Many training camps are opening with NHL-caliber players either without contracts or on professional tryout invites. The free agent market this offseason was noteworthy because of the reasonable deals handed out and the time the market took to develop for many quality players.
The slow-developing market also allowed many teams to bring in players from the free agent market on deals that are primed to be bargains. Here’s a look at the two best free agents bargains from the offseason.
Cody Franson finally signed last week, inking a 2 year, $6.65 million deal with the Buffalo Sabres. According to General Fanager, Franson’s cap hit of $3.325 million ranks 98th among NHL defenseman. Considering how skilled of a player Franson is, the Sabres are likely to be very pleased with how much bang they get for their buck.
Franson is a great option for a second defense pairing and could even be used as a top pairing defender if a team is in a pinch or thin on the blue line. To be able to acquire such a capable player for a reasonable cap hit on the open market is a big win for the Sabres.
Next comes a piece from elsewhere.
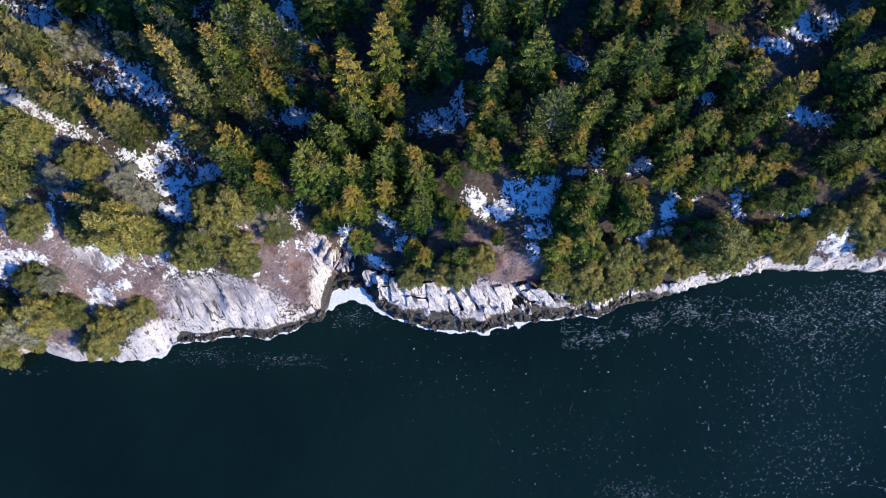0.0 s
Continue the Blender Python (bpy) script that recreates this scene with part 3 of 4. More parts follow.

Here’s a look at some important categories how Franson ranks since entering the league in 2009 among the 181 NHL defenseman with at least 3,000 5v5 minutes during the time:
- Franson’s +2.49% relative shot attempt percentage ranks 25th
- He ranks 30th in relative scoring chance percentage, as defined by War on Ice, with a mark of +2.10%
- His 1.04 points per 60 minutes ranks 11th
- Franson attempts 9.87 shots per 60 minutes, good for 38th.
Clearly the Sabres got quite a bargain here. Franson’s top-4 level play, coupled with his very reasonable contract, makes him arguably the best bargain of the summer. And he’s certainly a less controversial signing than the summer’s other best bargain.
Alex Semin is probably the most polarizing figure in the NHL today.
There are those who find him to be one of the most under appreciated talents of his generation and there are those who feel he too often wastes those talents. The good news is that both sides of the debate can be right. The good news for the Montreal Canadians is that they have him on a no-risk, 1 year, $1.1 million deal.
If Semin plays at a level near what he’s capable of, this could be the steal of the summer.
Regardless of your opinion on Semin, it’d be hard to argue that acquiring a player of his caliber for $1.1 million isn’t a complete bargain. Here’s a look at Semin’s production rate and individual shot generation compared to the other NHL forwards with a cap hit of $1.1 million in 2015-16.
There is the question of Semin’s health, as well as the fact that the Hurricanes grew so tired of his supposed act that they paid him $14 million to disappear. But this is a one-year deal for a minimal cap hit, so even if Semin ends up injured, or doesn’t fit in well with his new teammates, there is virtually no financial risk taken here by the Canadians.
Speaking of his new teammates, the Canadians could try playing Semin with Tomas Fleischmann, who will be in camp on a PTO, as the two have a career 54.1% shot attempt percentage in the 866:40 they have skated together.
There were a lot of surprisingly team-friendly deals that came from free agency this offseason. In addition to the two mentioned above, players like Justin Williams and Jiri Tlusty are also likely to provide great value to their respective teams. But, going into camp, Franson and Semin are poised to be the best free agent bargains of the 2015-16 season.